In February 2007 Fantagraphics Books announced that it would begin publication of Pogo: The Complete Syndicated Comic Strips, a projected 12‑volume series collecting the complete chronological run of daily and Sunday strips, to be overseen by Jeff Smith and Kelly's daughter Carolyn. The first volume in the series was scheduled to appear in October 2007 but was delayed, reportedly due to difficulty in locating early Sunday strips in complete form. It was finally released in October, 2011. Volumes two through eight were released between 2012 and 2022, with volume nine announced for May 2026.

In 2013 Hermes Press began reprinting the comic book series of Pogo that predated the comic strip, originally published by Dell Comics. The first two volumes were nominated for the 2015 Eisner Awards, and the third volume came out in late 2015; followed in 2016 by the fourth volume. The fifth volume was released in 2017, with the sixth and final volume appearing in 2018.

Carolyn Kelly, having worked extensively on The Complete Pogo, died on April 9, 2017.

In Nickelodeon's animated series The Loud House, the Loud Family's canary was named after Walt Kelly. Joe Murray, (creator of Rocko's Modern Life and Camp Lazlo) cited Kelly's work as his inspiration to create wacky anthropomorphic animal characters.

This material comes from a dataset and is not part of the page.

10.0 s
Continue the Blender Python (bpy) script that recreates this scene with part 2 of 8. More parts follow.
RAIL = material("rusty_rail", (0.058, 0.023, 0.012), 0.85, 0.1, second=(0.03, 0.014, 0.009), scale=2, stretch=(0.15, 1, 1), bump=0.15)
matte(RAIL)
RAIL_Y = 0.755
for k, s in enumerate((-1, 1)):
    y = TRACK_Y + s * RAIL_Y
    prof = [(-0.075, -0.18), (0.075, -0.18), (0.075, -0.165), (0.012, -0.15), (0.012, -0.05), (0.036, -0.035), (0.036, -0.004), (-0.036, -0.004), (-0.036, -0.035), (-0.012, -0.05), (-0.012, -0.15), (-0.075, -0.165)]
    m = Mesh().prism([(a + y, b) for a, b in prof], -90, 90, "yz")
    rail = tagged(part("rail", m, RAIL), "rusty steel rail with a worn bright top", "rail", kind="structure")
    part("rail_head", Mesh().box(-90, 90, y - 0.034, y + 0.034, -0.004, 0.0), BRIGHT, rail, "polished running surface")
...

==Awards and recognition==
Kelly has been compared to everyone from James Joyce and Lewis Carroll, to Aesop and Uncle Remus. He was elected president of the National Cartoonists Society in 1954, serving until 1956, and was also the first strip cartoonist to be invited to contribute originals to the Library of Congress.

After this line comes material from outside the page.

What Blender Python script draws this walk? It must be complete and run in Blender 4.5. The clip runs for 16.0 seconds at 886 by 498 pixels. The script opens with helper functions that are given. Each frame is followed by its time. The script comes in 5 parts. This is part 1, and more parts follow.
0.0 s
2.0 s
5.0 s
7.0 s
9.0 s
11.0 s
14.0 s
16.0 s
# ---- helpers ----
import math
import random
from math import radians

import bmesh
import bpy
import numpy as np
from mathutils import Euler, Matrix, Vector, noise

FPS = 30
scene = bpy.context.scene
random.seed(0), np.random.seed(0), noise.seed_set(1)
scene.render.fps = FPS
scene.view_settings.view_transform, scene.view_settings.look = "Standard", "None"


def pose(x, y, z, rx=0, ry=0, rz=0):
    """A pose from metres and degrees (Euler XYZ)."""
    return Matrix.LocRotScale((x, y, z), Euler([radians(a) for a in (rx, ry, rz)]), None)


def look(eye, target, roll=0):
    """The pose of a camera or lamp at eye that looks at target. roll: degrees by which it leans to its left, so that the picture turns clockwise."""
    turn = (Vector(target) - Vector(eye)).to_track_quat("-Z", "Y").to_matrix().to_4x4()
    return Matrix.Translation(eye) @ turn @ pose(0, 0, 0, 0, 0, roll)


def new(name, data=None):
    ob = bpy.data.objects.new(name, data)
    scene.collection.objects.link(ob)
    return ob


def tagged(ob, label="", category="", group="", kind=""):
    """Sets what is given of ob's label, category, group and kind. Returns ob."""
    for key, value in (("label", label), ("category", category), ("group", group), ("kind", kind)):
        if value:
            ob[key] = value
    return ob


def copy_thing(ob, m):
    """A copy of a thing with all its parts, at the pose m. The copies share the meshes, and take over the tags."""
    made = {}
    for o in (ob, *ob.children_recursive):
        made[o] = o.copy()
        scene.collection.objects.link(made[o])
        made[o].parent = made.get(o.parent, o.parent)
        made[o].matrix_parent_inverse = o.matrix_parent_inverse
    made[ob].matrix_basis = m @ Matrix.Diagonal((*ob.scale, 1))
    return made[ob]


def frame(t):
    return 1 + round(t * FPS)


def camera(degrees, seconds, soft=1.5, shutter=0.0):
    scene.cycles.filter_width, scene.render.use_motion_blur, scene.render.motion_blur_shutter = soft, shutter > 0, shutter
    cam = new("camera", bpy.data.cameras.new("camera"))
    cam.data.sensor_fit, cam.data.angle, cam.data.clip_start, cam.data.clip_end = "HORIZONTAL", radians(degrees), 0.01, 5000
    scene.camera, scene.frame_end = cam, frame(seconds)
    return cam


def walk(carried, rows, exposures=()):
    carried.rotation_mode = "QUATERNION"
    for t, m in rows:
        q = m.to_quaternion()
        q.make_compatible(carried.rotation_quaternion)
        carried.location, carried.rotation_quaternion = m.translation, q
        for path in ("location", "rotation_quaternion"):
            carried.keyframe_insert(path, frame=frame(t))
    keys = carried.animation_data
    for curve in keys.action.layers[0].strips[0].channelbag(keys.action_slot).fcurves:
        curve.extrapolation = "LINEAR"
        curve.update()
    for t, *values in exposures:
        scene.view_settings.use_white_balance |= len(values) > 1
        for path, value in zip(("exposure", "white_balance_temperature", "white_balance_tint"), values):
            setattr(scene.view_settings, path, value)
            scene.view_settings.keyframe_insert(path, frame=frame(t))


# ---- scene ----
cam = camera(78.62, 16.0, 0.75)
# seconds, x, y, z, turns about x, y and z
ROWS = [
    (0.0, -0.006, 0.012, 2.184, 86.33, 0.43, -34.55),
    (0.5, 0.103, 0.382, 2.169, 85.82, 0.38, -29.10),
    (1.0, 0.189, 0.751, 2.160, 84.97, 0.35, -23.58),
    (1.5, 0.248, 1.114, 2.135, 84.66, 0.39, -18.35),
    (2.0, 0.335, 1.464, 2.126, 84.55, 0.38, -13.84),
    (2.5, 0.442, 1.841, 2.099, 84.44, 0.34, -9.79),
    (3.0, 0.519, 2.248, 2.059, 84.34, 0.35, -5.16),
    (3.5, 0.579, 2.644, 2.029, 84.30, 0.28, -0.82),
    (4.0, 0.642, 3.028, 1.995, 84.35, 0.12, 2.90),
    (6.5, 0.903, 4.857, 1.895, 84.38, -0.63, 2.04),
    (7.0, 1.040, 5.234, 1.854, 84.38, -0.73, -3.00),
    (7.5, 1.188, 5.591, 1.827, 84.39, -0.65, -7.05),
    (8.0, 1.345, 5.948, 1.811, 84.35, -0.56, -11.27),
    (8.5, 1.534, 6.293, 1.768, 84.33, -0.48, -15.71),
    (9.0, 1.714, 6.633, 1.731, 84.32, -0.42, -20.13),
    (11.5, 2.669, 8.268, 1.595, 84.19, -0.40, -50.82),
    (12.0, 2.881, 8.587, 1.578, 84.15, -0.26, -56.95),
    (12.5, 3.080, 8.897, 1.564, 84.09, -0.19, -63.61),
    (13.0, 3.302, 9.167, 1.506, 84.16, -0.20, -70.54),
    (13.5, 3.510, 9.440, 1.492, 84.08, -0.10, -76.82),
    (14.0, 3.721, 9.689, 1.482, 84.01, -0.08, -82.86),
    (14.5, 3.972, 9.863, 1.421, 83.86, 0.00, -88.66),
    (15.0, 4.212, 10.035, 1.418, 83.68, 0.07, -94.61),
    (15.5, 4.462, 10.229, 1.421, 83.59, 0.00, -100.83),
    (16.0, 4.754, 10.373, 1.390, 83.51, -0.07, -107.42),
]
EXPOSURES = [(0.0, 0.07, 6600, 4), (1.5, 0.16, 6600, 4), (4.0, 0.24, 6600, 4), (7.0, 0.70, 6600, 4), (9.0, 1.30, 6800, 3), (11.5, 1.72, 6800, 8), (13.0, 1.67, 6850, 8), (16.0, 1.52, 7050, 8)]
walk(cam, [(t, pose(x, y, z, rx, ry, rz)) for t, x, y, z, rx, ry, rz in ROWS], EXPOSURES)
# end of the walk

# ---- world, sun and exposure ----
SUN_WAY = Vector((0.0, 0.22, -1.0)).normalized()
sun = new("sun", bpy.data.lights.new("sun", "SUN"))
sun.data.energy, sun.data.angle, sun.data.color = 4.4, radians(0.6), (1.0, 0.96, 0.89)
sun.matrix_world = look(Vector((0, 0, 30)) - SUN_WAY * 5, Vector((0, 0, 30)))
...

- 1951: National Cartoonists Society, Reuben Award, Cartoonist of the Year
- 1972: National Cartoonists Society, Silver T-Square Extraordinary Service Award for "outstanding dedication or service to the Society or the profession".
- 1989: The Comic-Con International Inkpot Award (posthumous)
- Walt Kelly, an inductee into the National Cartoon Museum, (formerly the International Museum of Cartoon Art) is one of only 31 artists selected to their Hall of Fame.
- Kelly was also inducted into the Will Eisner Award Hall of Fame in 1995.